Entonces, el tipo con cuerpo de gimnasio volteó a vernos y nos guiñó un ojo. La fotógrafa y yo intercambiamos miradas y los invitamos a nuestro diván. Ambos amables. Intercambiamos preguntas para romper el hielo. Ella lucía una cintura y una lencería de ensueño. Él tenía unos pectorales y brazos muy notorios. El futuro parecía prometedor. La chica me preguntó coquetamente, en inglés, si me gustaba. Contesté el gesto recorriendo lentamente con la mirada, entre la penunbra, desde la punta de sus pies hasta sus ojos. Asentí. Él le preguntó a la fotógrafa si a ella le gustaba intercambiar. Ella contestó poniendo una mano en uno de sus fuertes hombros. Era obvio que le estaba excitando la posibilidad de estar entre los brazos de semejante masa de músculos.
Entonces, la morena delgada y diminuta me dijo que sólo había una condición: yo la podía penetrar, si primero lo penetraba a él. Entendí el juego: el tipo musculoso era gay -o bisexual- y la usaba a ella como “anzuelo“ para conseguir sus objetivos (recordé que las reglas del hotel eran claras: sólo podían entrar parejas heterosexuales. Pero ya iniciado el juego, se valía cualquier cosa).
Les agradecimos la invitación, pero yo no estaba dispuesto a probar esa experiencia -y sigo sin hacerlo-. La diminuta morena me dejó con unas ganas brutales de habernos puesto un gran revolcón.
Regresamos a nuestro sillón, la fotógrafa se rió discretamente de mi desventura y me confesó que estaba muy caliente por la casi consumación del objetivo.

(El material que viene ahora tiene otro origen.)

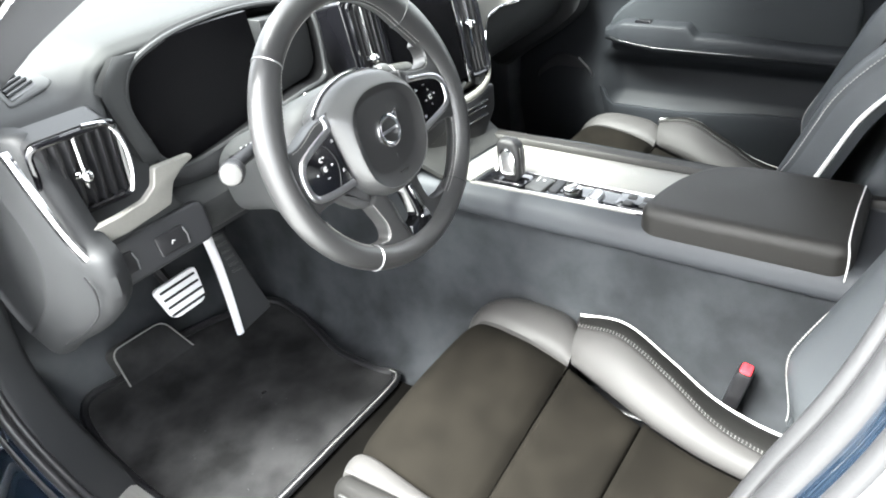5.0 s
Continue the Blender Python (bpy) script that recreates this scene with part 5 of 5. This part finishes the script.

Yo estaba igual. Entonces, en un arranque, la tomé de la mano, puse un par de toallas en el diván del centro y frente a la mirada de todos, nos pusimos el atasque más delicioso que hubiéramos imaginado: besé su espalda lentamente, ella comenzó a masturbarse. La penetré. Tras unos minutos, llegó a un rico orgasmo. Cuando creí que la tenía sometida, ella me sacó y volteó la situación. Se montó sobre mí y me mostró uno de sus talentos secretos: practicaba Bellydance. Nunca había sentido moverse así una cadera mientras yo la penetraba. Imposible resistir: Me hizo venir. Todo frente a la mirada de las cinco o seis parejas del “playroom“.
Nos quedamos descansando cinco minutos tirados en el diván... y nos fuimos a nuestro cuarto de hotel. No probamos la experiencia del intercambio, pero conocimos el intenso placer del exhibicionismo.